Track down each line that has the word "with" and copy it.

++++++

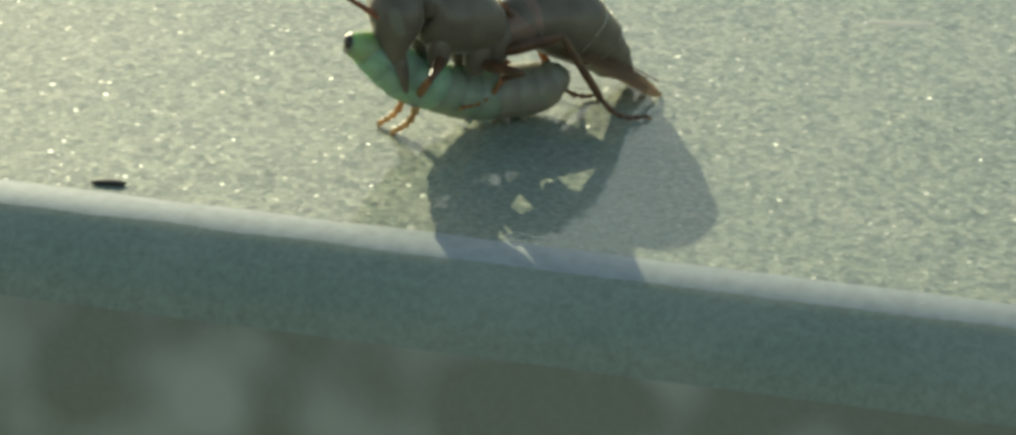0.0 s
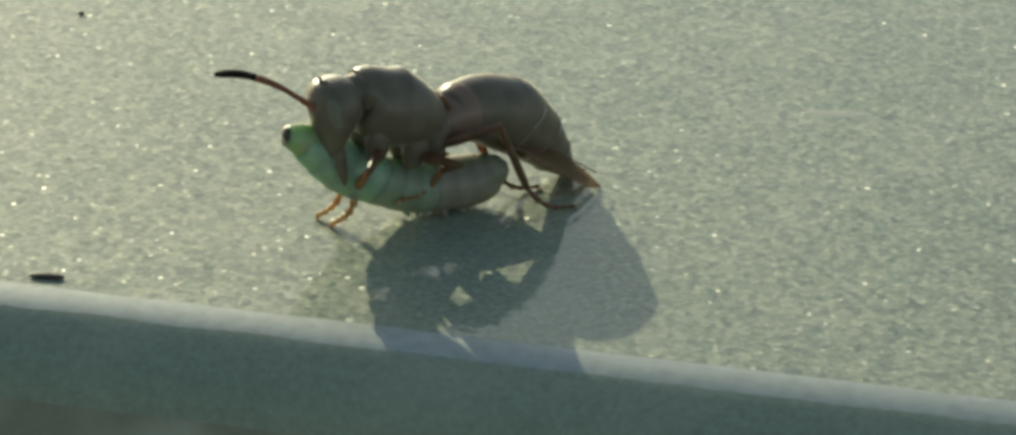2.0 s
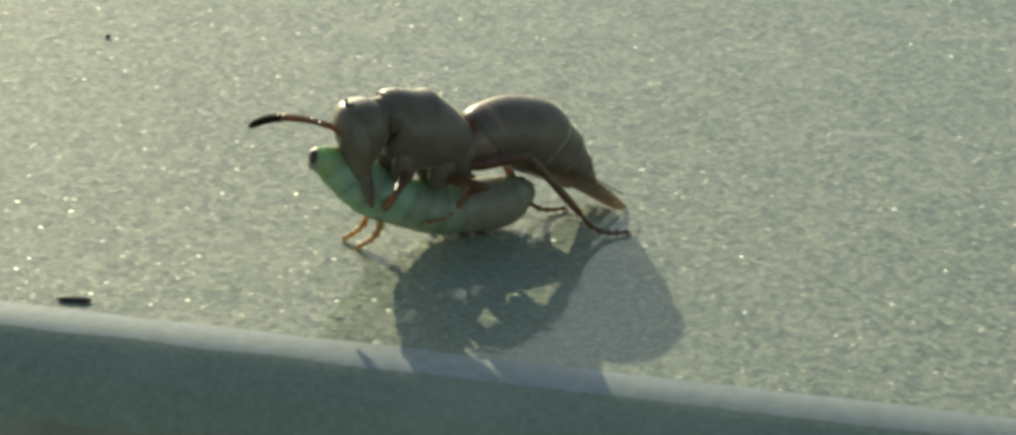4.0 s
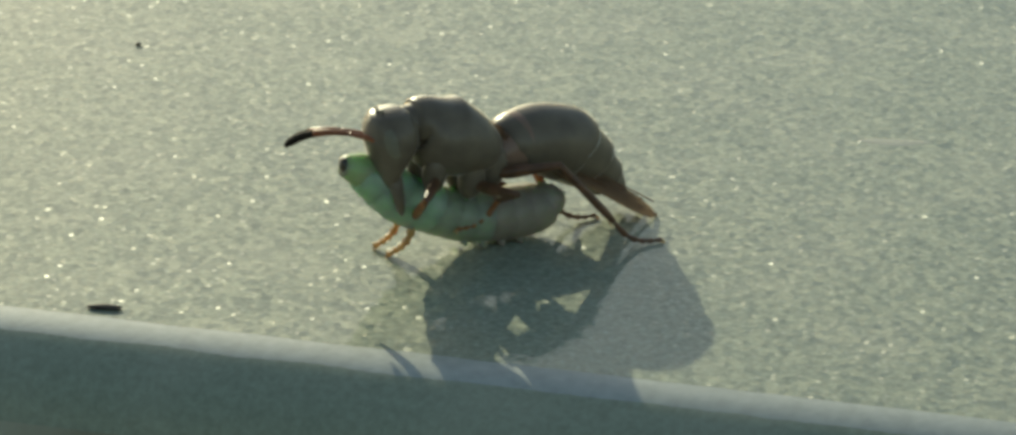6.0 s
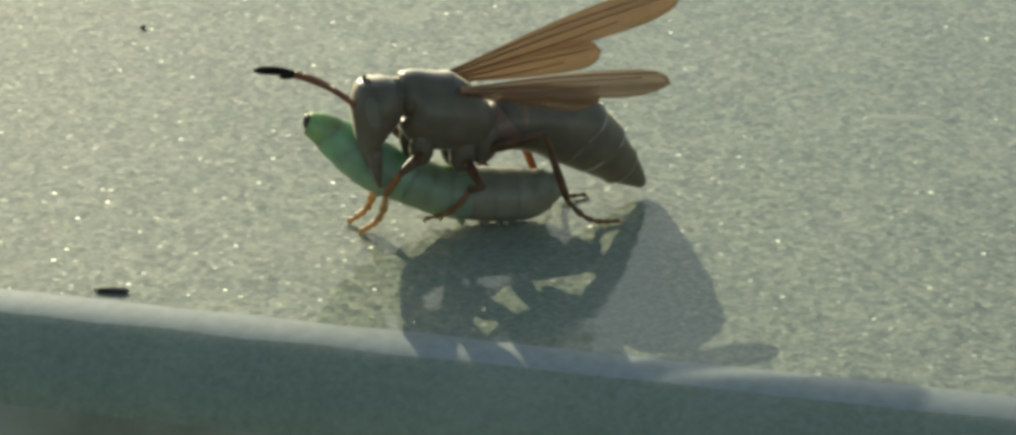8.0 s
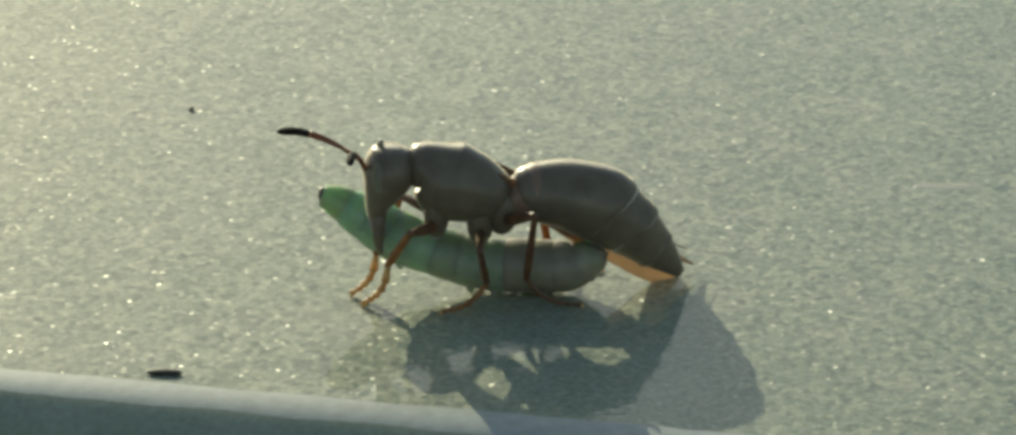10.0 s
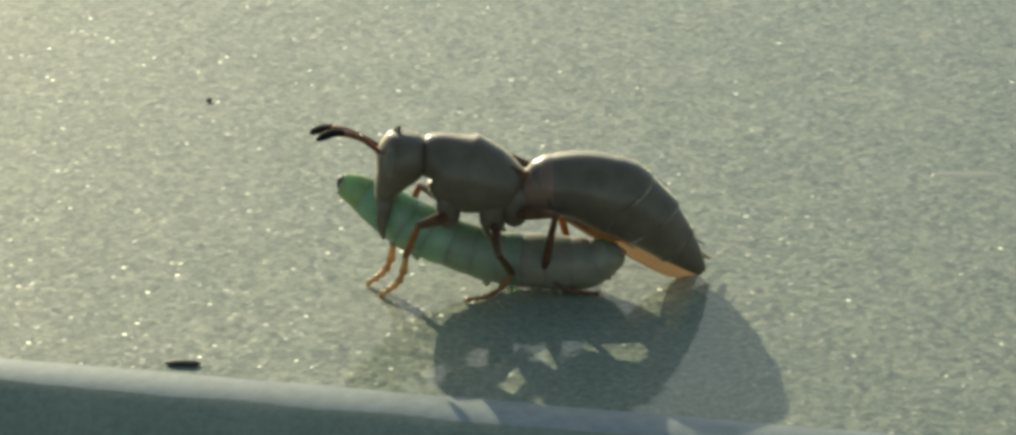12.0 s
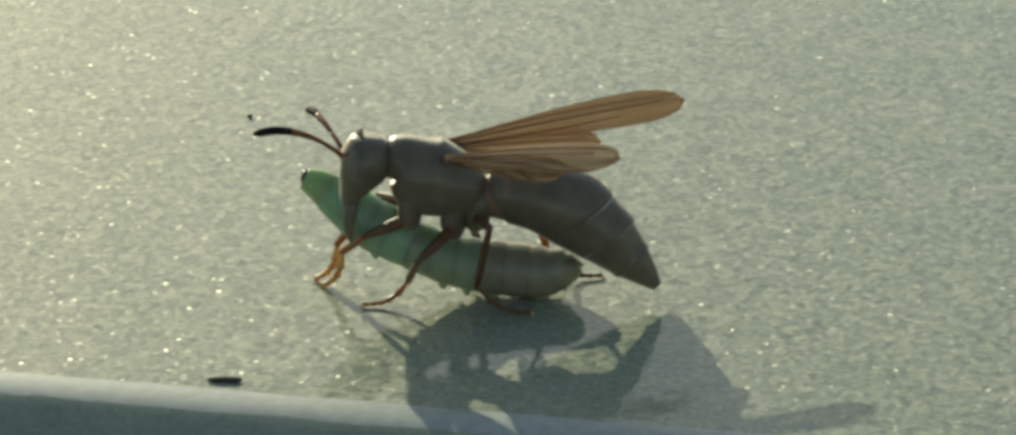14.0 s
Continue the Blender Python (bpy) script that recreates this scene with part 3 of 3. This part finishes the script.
WING_NEAR = [(0, -0.857, -0.061, -0.512), (7.2, -0.857, -0.061, -0.512), (7.6, -0.462, 0.85, 0.254), (8.8, -0.562, 0.791, 0.243), (9.3, -0.853, 0.258, -0.454), (9.5, -0.842, -0.147, -0.519),
            (9.8, -0.828, -0.166, -0.536), (10, -0.821, -0.139, -0.553), (12.2, -0.824, -0.145, -0.548), (12.5, -0.863, -0.151, -0.482), (12.9, -0.802, -0.206, -0.561), (13.3, -0.843, -0.161, -0.513),
            (13.5, -0.734, 0.679, -0.022), (13.6, -0.664, 0.738, 0.121), (14, -0.606, 0.759, 0.237)]
WING_FAR = [(0, -0.852, 0.112, -0.511), (7.2, -0.852, 0.112, -0.511), (7.6, -0.968, 0.046, 0.246), (8.8, -0.977, -0.169, 0.133), (9.3, -0.927, -0.376, -0.019), (9.5, -0.837, -0.056, -0.544),
            (10, -0.884, -0.012, -0.467), (12.2, -0.884, -0.029, -0.466), (12.5, -0.869, -0.019, -0.494), (12.9, -0.8, -0.113, -0.589), (13.3, -0.833, -0.108, -0.542), (13.5, -0.973, -0.213, -0.085),
            (13.6, -0.953, -0.3, -0.032), (14, -0.951, -0.306, 0.043)]
# where each foot stands on the panel (mm): seconds, x, y, height
FEET = {
    (0, 1): [(0.0, -5.77, -10.10, 0), (7.2, -5.77, -10.10, 0), (9.0, -9.81, -8.78, 0), (9.3, -9.92, -8.62, 0), (13.0, -9.92, -8.62, 0), (13.3, -10.80, -8.78, 0), (13.5, -12.70, -7.29, 0), (13.8, -14.84, -4.94, 0), (14.0, -15.05, -4.61, 0)],
    (0, -1): [(0.0, -6.47, -8.95, 0), (7.2, -6.47, -8.95, 0), (9.0, -10.35, -6.95, 0), (9.3, -10.54, -7.12, 0), (13.0, -10.64, -6.95, 0), (13.3, -11.87, -5.11, 0), (13.5, -13.89, -3.76, 0), (14.0, -15.48, -3.59, 0)],
    (1, 1): [(0.0, -2.35, -10.10, 1.3), (7.2, -2.35, -10.10, 1.3), (9.3, -8.02, -10.27, 0), (9.5, -8.02, -10.27, 0), (10.0, -5.97, -9.94, 0), (12.5, -5.58, -9.77, 0), (13.3, -8.42, -10.10, 0), (13.5, -9.33, -8.29, 0), (13.8, -11.60, -7.95, 0), (14.0, -12.89, -7.62, 0)],
    (1, -1): [(0.0, -1.98, -4.10, 0), (7.2, -1.98, -4.10, 0), (9.3, -5.95, -4.10, 0), (13.0, -5.95, -4.10, 0), (14.0, -8.92, -4.10, 0)],
    (2, 1): [(t, 7.77 - 1.47 * p, -7.95 + 0.66 * p, 0) for t, p in PUMP] + [(9.3, 0.88, -9.44, 0), (13.0, 0.88, -9.44, 0), (13.3, -0.98, -9.44, 0), (13.5, -4.70, -9.44, 0), (14.0, -4.51, -9.44, 0)],
    (2, -1): [(0.0, 4.56, -4.44, 0), (7.2, 4.56, -4.44, 0), (9.3, 1.98, -4.44, 0), (13.0, 1.98, -4.44, 0), (14.0, -0.99, -4.44, 0)],
}
HIPS = [Vector((1.25, 1.05, -1.75)), Vector((-0.9, 1.0, -2.2)), Vector((-2.0, 0.9, -1.75))]


def between(rows, t):
    """The row at t, gliding between two rows."""
    if t <= rows[0][0]:
        return rows[0][1:]
    for a, b in zip(rows, rows[1:]):
        if t <= b[0]:
            u = (t - a[0]) / (b[0] - a[0])
            u = u * u * (3 - 2 * u)
            return tuple(p + (q - p) * u for p, q in zip(a[1:], b[1:]))
    return rows[-1][1:]


def along(a, way, up):
    """A pose at a (mm) with x along way and z near up."""
    x = Vector(way).normalized()
    y = Vector(up).cross(x)
    y = y.normalized() if y.length > 1e-5 else Vector((0, 1, 0))
    z = x.cross(y)
    m = Matrix((x, y, z)).transposed().to_4x4()
    m.translation = Vector(a) * MM
    return m


def tip_up(v, degrees):
    return Matrix.Rotation(radians(-degrees), 3, "Y") @ Vector(v)


def wasp_poses(t):
    """All parts' poses in wasp space at t seconds, and the wasp's own pose."""
    x, y, turned, bend, height, pt, ph, pa, curl, reach = between(STATES, t)
    out = {}
    body = pose(x * MM, y * MM, 0, 0, 0, 180 + turned)
    home = body.inverted()
    tc = Vector((0, 0, height))
    out["thorax"] = pose(0, 0, height * MM, 0, -pt, 0)
    neck = tc + tip_up(NECK - TC, pt)
    out["head"] = pose(neck.x * MM, 0, neck.z * MM, 0, -ph, 0)
    at, turn = tc + tip_up(WAIST - TC, pt), pa
    swing = Matrix.Translation(at * MM) @ Matrix.Rotation(radians(bend), 4, "Z") @ Matrix.Translation(at * -MM)
    for i, j in enumerate(JOINTS):
        if i == 0:
            at = at + tip_up((-ABD[0][0], 0, ABD[0][1]), turn)
        out["ring", i] = swing @ pose(at.x * MM, 0, at.z * MM, 0, -turn, 0)
        if i + 1 < len(JOINTS):
            a, b = ABD[j], ABD[JOINTS[i + 1]]
            at = at + tip_up((-(b[0] - a[0]), 0, b[1] - a[1]), turn) * reach
            turn += curl
    for s, rows in ((1, ANT_NEAR), (-1, ANT_FAR)):
        base = neck + tip_up((2.45, 0.45 * s, 0.72), ph)
        out["antenna", s] = along(base, between(rows, t), (0.25, 0, 1))
    for s, rows in ((1, WING_NEAR), (-1, WING_FAR)):
        way = Vector(between(rows, t)).normalized()
        lift = min(max((way.z + 0.45) / 0.4, 0.0), 1.0)  # folded flat on the back, or raised
        root = tc + tip_up((0.0, (0.55 if t < 7.4 else 1.1) * s, 1.35), pt)
        folded = Vector((0.1, 0.3, 0.9)) if t < 7.4 else Vector((0.1, -0.05, 0.98)) if s < 0 else Vector((0.2, 0.75, 0.6))  # laid over the back, later the near one hangs beside it
        face = folded.lerp(Vector((0.1, 0.75, 0.65) if s < 0 else (0.1, 0.6, 0.75)), lift)
        out["forewing", s] = along(root, way, face)
        out["hindwing", s] = along(root + tip_up((-0.7, -0.05 * s, -0.15), pt), way + Vector((0, 0.02 * s, -0.05 - (0.09 * lift if s < 0 else 0.0))), face)
    for (k, s), rows in FEET.items():
        fx, fy, fz = between(rows, t)
        foot = home @ (Vector((fx, fy, fz + 0.16)) * MM) / MM
        hip = tc + tip_up((HIPS[k].x, HIPS[k].y * s, HIPS[k].z), pt)
        l1, l2, l3 = LEG_SIZE[k]
        out["coxa", k, s] = along(hip, tip_up((1, 0, 0), pt), (0, 0.2 * s, 1))
        # the ankle stands behind and over the foot
        flat = Vector((hip.x - foot.x, hip.y - foot.y, 0))
        flat = flat.normalized() if flat.length > 1e-3 else Vector((1, 0, 0))
        if k:
            flat = Vector((0.8 if k == 1 else 1.0, 0, 0)) * (1 if k == 2 else -1) + flat * 0.4
            flat.normalize()
        rise = 0.62 if k == 0 else 0.3
        ankle = foot + (flat * math.cos(rise * 1.6) + Vector((0, 0, math.sin(rise * 1.6)))) * l3
        way = ankle - hip
        d = min(way.length, (l1 + l2) * 0.985)
        d = max(d, abs(l1 - l2) + 0.3)
        ankle = hip + way.normalized() * d
        way.normalize()
        a = (l1 * l1 + d * d - l2 * l2) / (2 * d)
        h = math.sqrt(max(0.0, l1 * l1 - a * a))
        pole = Vector(((0.55, 1.0 * s, 0.3), (0.1, 0.8 * s, 0.3), (-0.2, 0.6 * s, 0.9))[k])
        pole = (pole - way * pole.dot(way)).normalized()
        knee = hip + way * a + pole * h
        out["femur", k, s] = along(hip, knee - hip, (0, 0, 1))
        out["tibia", k, s] = along(knee, ankle - knee, (0.3, 0, 1))
        out["tarsus", k, s] = along(ankle, foot - ankle, (0, 0, 1))
    return body, out


def motions():
    times = sorted({round(0.5 * k, 2) for k in range(29)} | {r[0] for r in STATES} | {r[0] for r in ANT_NEAR + WING_NEAR + WING_FAR + CAT_STATES}
                   | {q[0] for rows in FEET.values() for q in rows} | {7.6, 8.0, 8.3, 8.6, 13.4, 13.8})
    keyed = [(t, *wasp_poses(t)) for t in times]
    walk(wasp, [(t, body) for t, body, out in keyed])
    for key, ob in WP.items():
        walk(ob, [(t, out[key]) for t, body, out in keyed])
    # the caterpillar is drawn together while the wasp works on it, later stretched out
    for p, mx, mz in CP:
        walk(p, [(t, pose(mx * f * MM, 0, mz * MM)) for t, f in ((0.0, 0.8), (7.2, 0.8), (9.0, 0.975), (14.0, 0.975))])
    walk(cat, [(t, pose(q[0] * MM, q[1] * MM, q[4] * MM, 0, q[2], q[3])) for t in times for q in (between(CAT_STATES, t),)])


motions()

++++++

Answer to this exercise:
Continue the Blender Python (bpy) script that recreates this scene with part 3 of 3. This part finishes the script.
    """A pose at a (mm) with x along way and z near up."""